* Begin Information supplied *

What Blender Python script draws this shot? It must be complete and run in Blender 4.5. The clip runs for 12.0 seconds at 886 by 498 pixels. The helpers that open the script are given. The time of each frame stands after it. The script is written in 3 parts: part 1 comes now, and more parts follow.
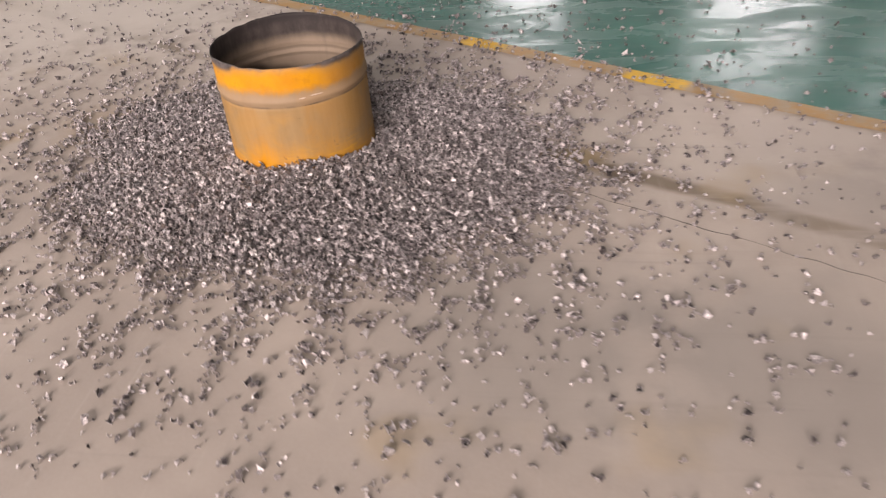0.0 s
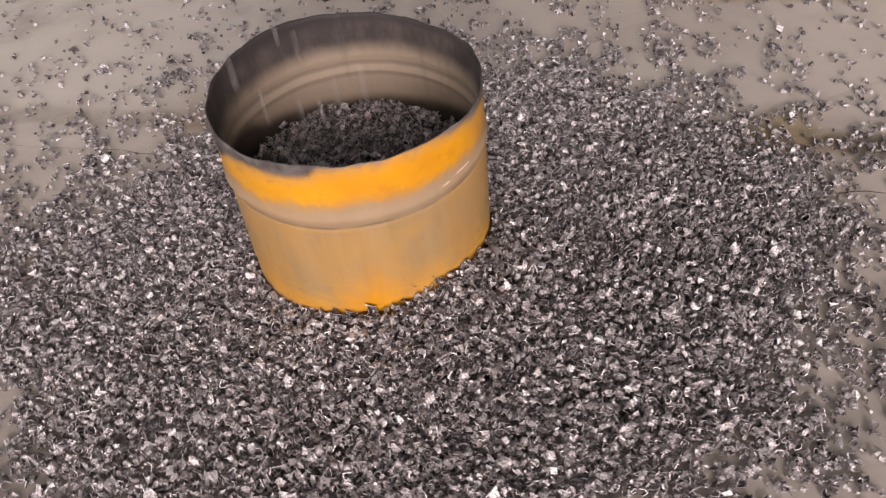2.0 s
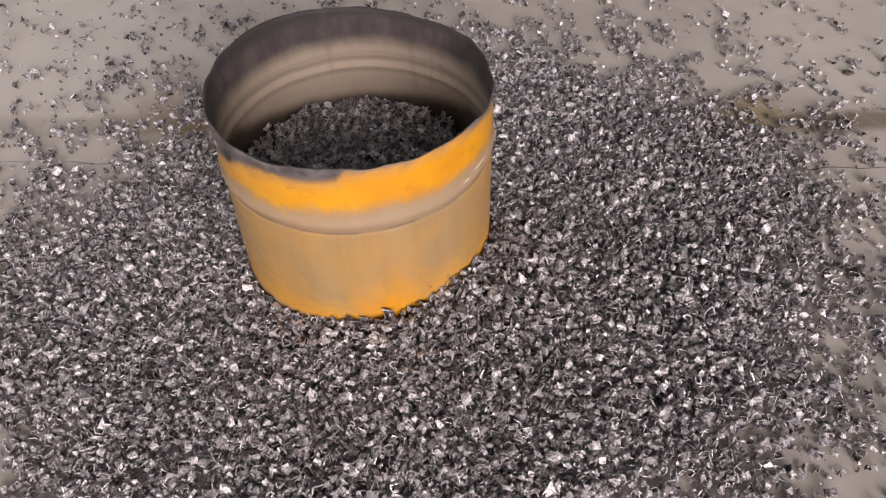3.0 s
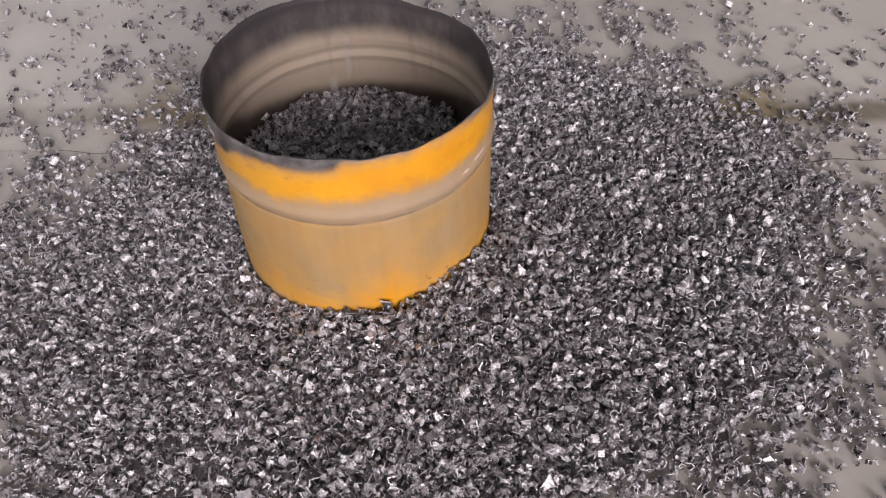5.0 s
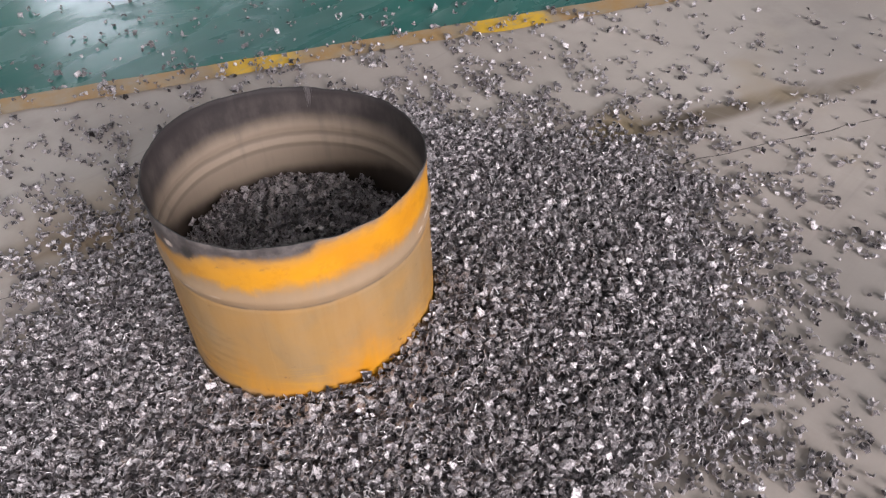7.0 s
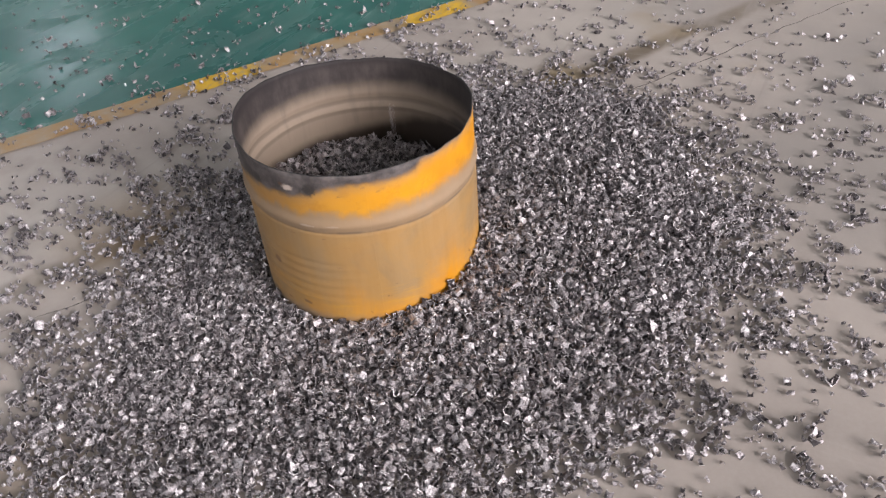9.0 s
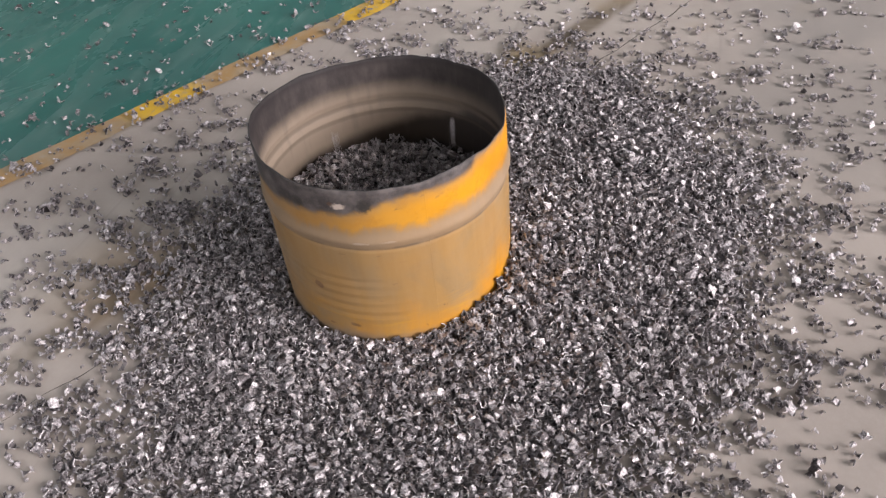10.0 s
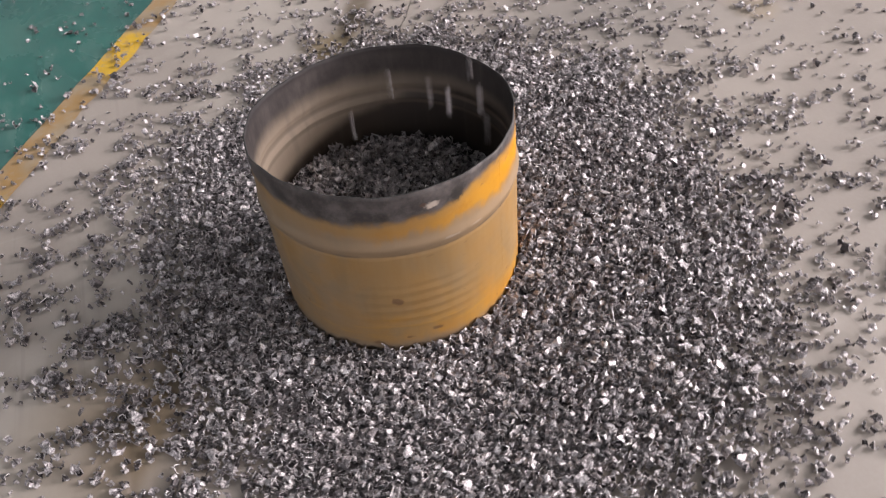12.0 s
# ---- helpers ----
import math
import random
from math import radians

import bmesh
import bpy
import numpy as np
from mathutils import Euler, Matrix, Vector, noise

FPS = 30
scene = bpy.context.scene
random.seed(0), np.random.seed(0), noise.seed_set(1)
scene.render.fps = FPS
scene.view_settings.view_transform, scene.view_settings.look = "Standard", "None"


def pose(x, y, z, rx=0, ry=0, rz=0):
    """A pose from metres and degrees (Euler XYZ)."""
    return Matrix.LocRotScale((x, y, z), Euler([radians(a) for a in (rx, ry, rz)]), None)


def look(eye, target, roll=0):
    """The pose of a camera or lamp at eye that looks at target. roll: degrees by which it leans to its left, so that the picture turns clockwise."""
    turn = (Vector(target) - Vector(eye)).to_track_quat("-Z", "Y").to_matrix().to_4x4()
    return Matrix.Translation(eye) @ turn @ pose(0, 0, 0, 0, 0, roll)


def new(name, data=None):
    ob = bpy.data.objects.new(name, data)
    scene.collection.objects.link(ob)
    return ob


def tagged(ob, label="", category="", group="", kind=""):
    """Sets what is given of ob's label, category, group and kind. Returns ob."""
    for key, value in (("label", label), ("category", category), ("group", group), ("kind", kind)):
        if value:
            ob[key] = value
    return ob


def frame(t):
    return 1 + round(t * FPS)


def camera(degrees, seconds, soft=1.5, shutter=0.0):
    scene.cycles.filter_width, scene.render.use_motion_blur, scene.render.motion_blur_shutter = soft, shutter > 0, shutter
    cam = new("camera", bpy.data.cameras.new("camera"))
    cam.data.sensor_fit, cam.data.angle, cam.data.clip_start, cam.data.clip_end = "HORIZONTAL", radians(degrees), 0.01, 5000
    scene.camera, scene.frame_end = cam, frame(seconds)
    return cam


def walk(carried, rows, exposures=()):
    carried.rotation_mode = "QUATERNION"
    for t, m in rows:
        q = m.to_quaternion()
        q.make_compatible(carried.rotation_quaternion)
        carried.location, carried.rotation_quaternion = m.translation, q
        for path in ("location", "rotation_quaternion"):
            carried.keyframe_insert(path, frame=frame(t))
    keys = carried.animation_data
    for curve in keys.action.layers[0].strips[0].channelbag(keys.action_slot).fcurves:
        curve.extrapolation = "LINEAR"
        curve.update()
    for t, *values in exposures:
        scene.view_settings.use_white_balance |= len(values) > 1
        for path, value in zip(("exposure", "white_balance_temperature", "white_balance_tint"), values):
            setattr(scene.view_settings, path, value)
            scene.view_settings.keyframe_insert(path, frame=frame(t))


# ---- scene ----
cam = camera(59.53, 12.0, soft=1.25, shutter=0.3)
# seconds, place, yaw, pitch, roll
ROWS = [
    (0.0, 1.028, -2.775, 1.455, 10.06, -35.04, -4.95),
    (0.5, 0.623, -2.323, 1.396, 8.89, -36.81, -6.66),
    (1.0, 0.270, -1.947, 1.402, 4.00, -38.88, -7.95),
    (1.5, -0.021, -1.628, 1.360, -5.42, -41.76, -8.61),
    (2.0, -0.234, -1.401, 1.329, -16.14, -44.91, -6.75),
    (2.5, -0.429, -1.281, 1.332, -24.91, -45.83, -3.91),
    (3.0, -0.459, -1.261, 1.331, -27.53, -46.14, -2.23),
    (4.8, -0.450, -1.253, 1.320, -27.11, -47.02, -2.16),
    (5.0, -0.450, -1.255, 1.323, -27.34, -46.83, -2.18),
    (5.5, -0.445, -1.260, 1.329, -29.16, -46.09, -2.32),
    (6.0, -0.441, -1.257, 1.343, -31.70, -45.22, -2.31),
    (6.5, -0.542, -1.185, 1.354, -37.50, -43.92, -2.54),
    (6.7, -0.606, -1.158, 1.359, -41.00, -42.94, -2.51),
    (8.3, -1.147, -1.147, 1.363, -51.83, -40.90, -4.78),
    (8.5, -1.218, -1.114, 1.367, -53.90, -40.69, -4.65),
    (9.0, -1.320, -1.012, 1.377, -58.98, -40.04, -4.82),
    (9.5, -1.347, -0.819, 1.353, -63.20, -40.35, -5.99),
    (10.0, -1.391, -0.614, 1.368, -70.45, -41.52, -6.22),
    (10.5, -1.473, -0.369, 1.402, -80.42, -41.84, -5.70),
    (11.0, -1.447, -0.153, 1.366, -88.36, -42.35, -6.25),
    (11.5, -1.393, 0.053, 1.375, -96.90, -43.66, -6.45),
    (12.0, -1.365, 0.303, 1.382, -106.70, -44.23, -6.41),
]
# stops, kelvin, tint: the picture starts warm and pinkish and cools on the way
EXPOSURES = [(0.0, -0.15, 7150, 21), (1.5, -0.26, 6950, 20), (3.0, -0.27, 6500, 17), (5.5, -0.25, 6150, 15), (8.5, -0.17, 6200, 14), (12.0, 0.0, 6350, 15)]
walk(cam, [(t, pose(x, y, z, 90 + pitch, 0, yaw) @ pose(0, 0, 0, 0, 0, roll)) for t, x, y, z, yaw, pitch, roll in ROWS], EXPOSURES)

# ---- light: daylight through the hall's big side opening and far windows, with added fill lights ----
world = bpy.data.worlds.new("sky")
scene.world = world
world.use_nodes = True
sky = world.node_tree.nodes.new("ShaderNodeTexSky")
sky.sky_type, sky.sun_disc = "NISHITA", False
sky.sun_elevation, sky.sun_rotation = radians(38), radians(190)
world.node_tree.nodes["Background"].inputs["Strength"].default_value = 0.06
world.node_tree.links.new(sky.outputs["Color"], world.node_tree.nodes["Background"].inputs["Color"])


def area_light(name, eye, target, width, height, power, colour=(1, 1, 1)):
    data = bpy.data.lights.new(name, "AREA")
    data.shape, data.size, data.size_y, data.energy, data.color = "RECTANGLE", width, height, power, colour
    ob = new(name, data)
    ob.matrix_world = look(eye, target)
    return ob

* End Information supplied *

* **Required work**:
Provide solely the number of lines in the data that include the word "kind".

* **Task answer**:
3